Domestic DSCR files often clear with 6 months of PITIA in reserve. Foreign-national files start at 9 months and commonly land at 12, because the lender is pricing in the practical difficulty of collecting on a defaulted loan from a borrower with no US assets beyond the subject property. Reserves must sit in a US account and season the same 60–90 days as the down payment — a borrower who can technically afford 12 months of payments from an overseas brokerage account still needs to move that money stateside well ahead of closing, or the reserve requirement isn't considered met. This reserve math compounds with the seasoning and reserves rules that apply to every DSCR borrower, foreign or domestic — foreign files just start from a higher floor.

Where these deals concentrate

Foreign-national DSCR volume is heavily geographic. Florida alone accounts for a large share of national foreign-national purchase volume, driven by direct flight access, established expat communities, and a state government that doesn't tax rental income at the state level. Miami and Tampa are the two biggest foreign-national markets in the state, followed by Texas metros with strong Mexican and Central American buyer bases. Lenders who specialize in this borrower type concentrate their appraisal and title vendor networks in these markets, which in practice means turn times run faster in Miami-Dade than in a metro where the lender rarely sees a foreign-national file.
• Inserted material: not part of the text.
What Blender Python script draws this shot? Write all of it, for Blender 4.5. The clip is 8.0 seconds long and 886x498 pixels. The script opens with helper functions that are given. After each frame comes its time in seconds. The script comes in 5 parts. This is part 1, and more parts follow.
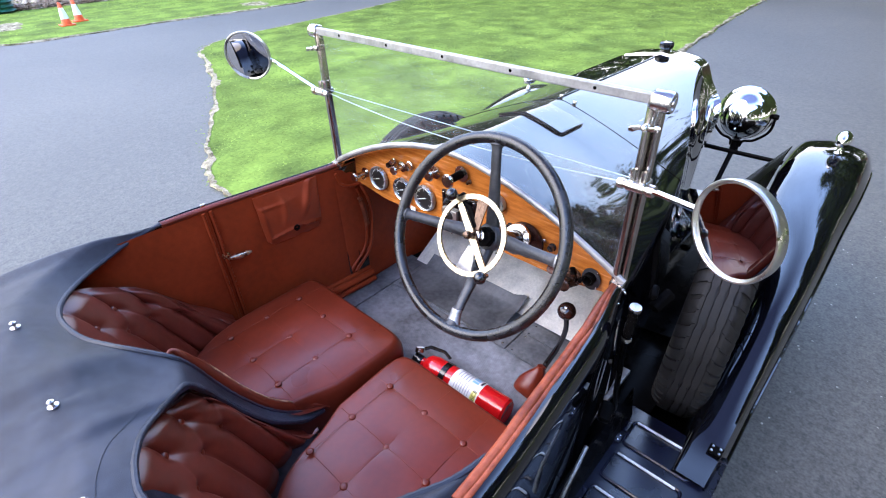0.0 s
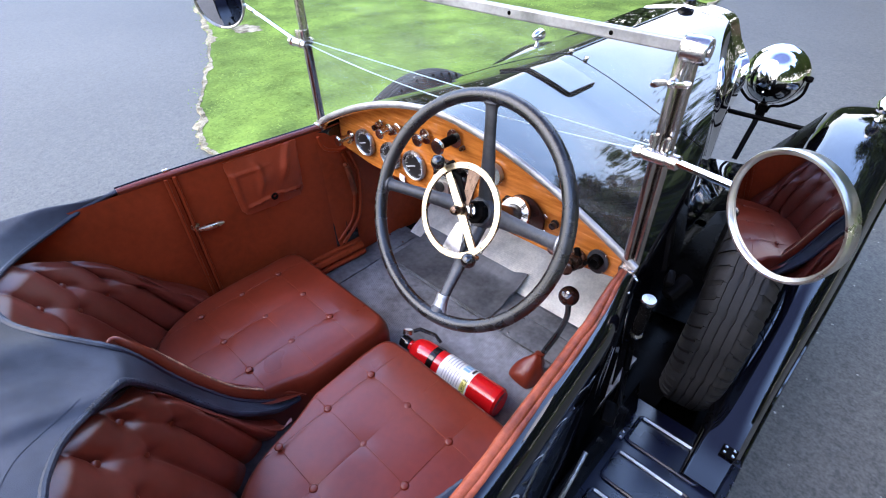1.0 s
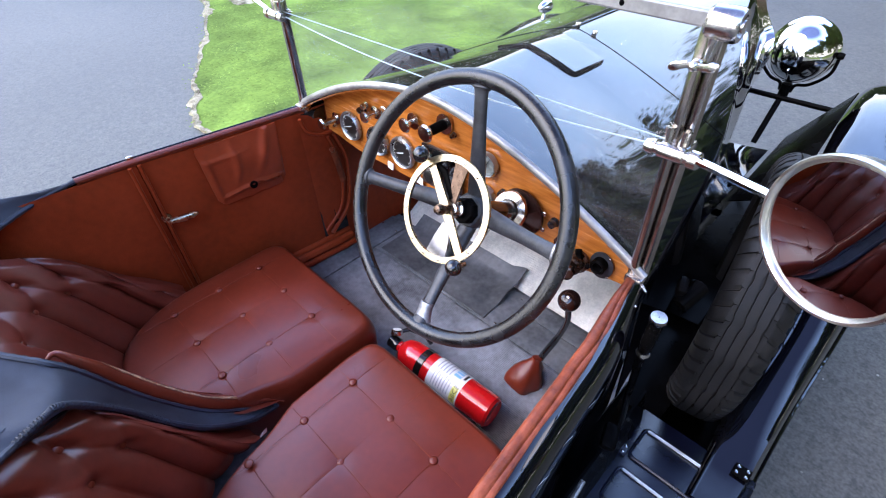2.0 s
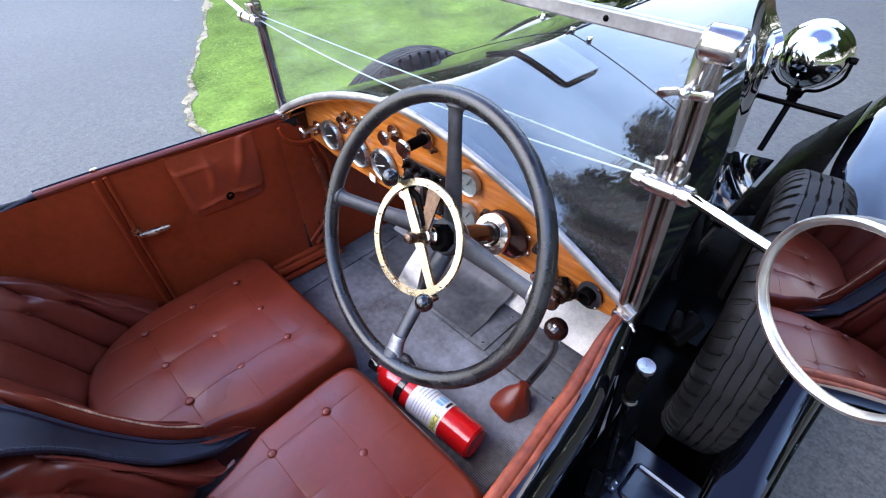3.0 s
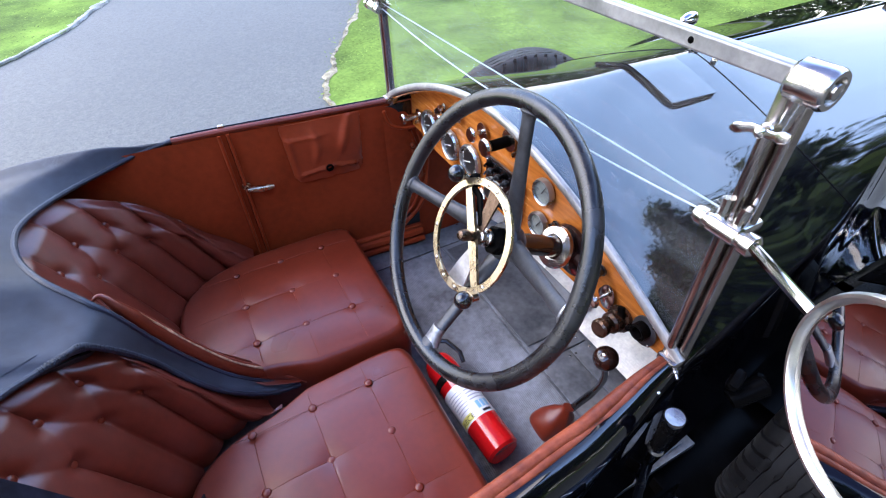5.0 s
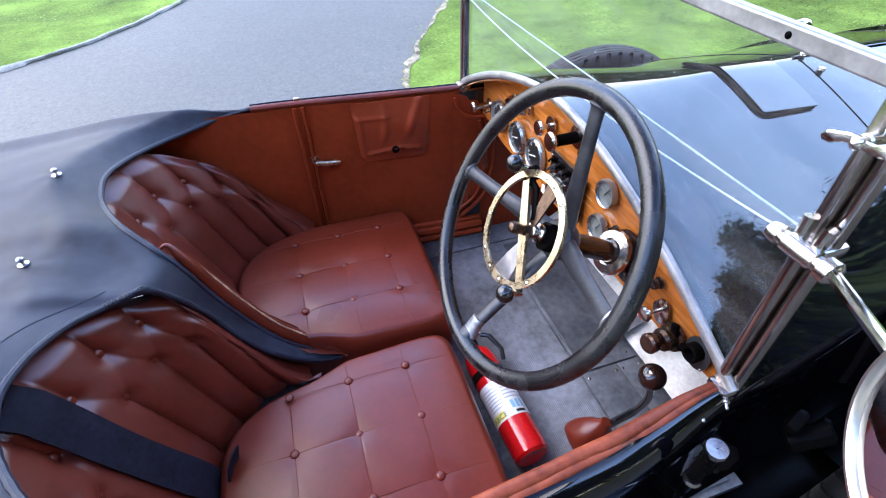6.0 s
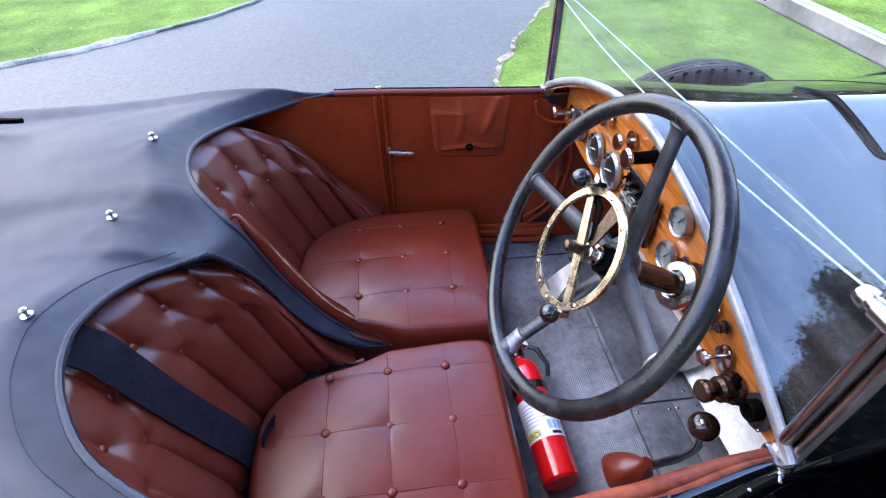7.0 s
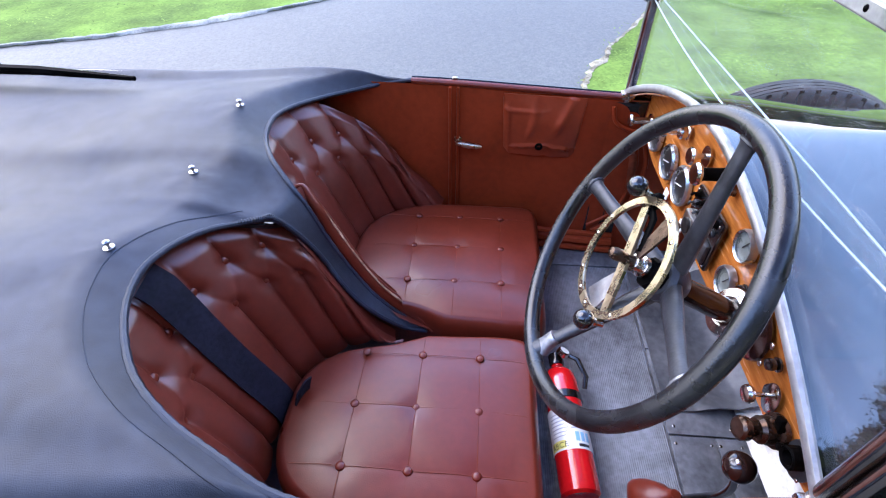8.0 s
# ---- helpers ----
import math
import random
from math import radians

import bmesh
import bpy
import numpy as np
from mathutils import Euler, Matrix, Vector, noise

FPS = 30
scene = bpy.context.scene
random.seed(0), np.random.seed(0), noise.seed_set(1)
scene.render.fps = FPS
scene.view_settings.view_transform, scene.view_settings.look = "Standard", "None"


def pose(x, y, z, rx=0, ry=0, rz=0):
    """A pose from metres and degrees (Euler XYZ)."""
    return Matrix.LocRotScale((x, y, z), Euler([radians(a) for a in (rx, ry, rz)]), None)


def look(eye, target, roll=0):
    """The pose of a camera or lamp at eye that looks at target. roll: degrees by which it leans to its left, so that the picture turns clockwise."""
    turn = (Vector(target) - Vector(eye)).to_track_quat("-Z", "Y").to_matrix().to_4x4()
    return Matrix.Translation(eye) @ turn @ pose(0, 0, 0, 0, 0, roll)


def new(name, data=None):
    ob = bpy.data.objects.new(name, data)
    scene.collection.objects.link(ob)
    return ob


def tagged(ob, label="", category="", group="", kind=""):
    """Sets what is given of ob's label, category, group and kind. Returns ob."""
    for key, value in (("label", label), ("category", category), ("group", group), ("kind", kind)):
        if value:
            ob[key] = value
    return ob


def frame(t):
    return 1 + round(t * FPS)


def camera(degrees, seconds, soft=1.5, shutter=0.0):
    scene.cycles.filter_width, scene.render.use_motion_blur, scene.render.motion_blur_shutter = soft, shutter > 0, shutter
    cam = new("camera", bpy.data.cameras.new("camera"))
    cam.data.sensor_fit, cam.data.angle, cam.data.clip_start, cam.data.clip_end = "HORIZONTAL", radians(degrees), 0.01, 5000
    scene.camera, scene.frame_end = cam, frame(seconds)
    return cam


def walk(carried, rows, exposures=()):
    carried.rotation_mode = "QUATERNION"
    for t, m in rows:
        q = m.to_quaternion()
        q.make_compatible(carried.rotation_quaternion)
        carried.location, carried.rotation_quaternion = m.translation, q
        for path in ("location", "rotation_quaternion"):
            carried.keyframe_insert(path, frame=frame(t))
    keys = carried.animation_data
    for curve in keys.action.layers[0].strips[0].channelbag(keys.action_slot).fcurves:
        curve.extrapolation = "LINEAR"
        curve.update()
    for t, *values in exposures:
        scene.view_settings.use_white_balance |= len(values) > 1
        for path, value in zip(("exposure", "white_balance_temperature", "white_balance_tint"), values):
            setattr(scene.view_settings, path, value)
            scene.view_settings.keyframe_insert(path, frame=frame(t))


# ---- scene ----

The one-page checklist that prevents a stalled file

Before a foreign-national borrower goes under contract: confirm the ITIN or visa path with the lender first (not after), open a US bank account and move reserves plus down payment into it immediately, form the LLC with a US registered agent, and get the wire trail documented from the originating country forward. Every one of these steps takes 2–6 weeks and none of them can be compressed at the closing table. The files that close in 30 days are the ones where this groundwork happened before the purchase contract was signed, not after.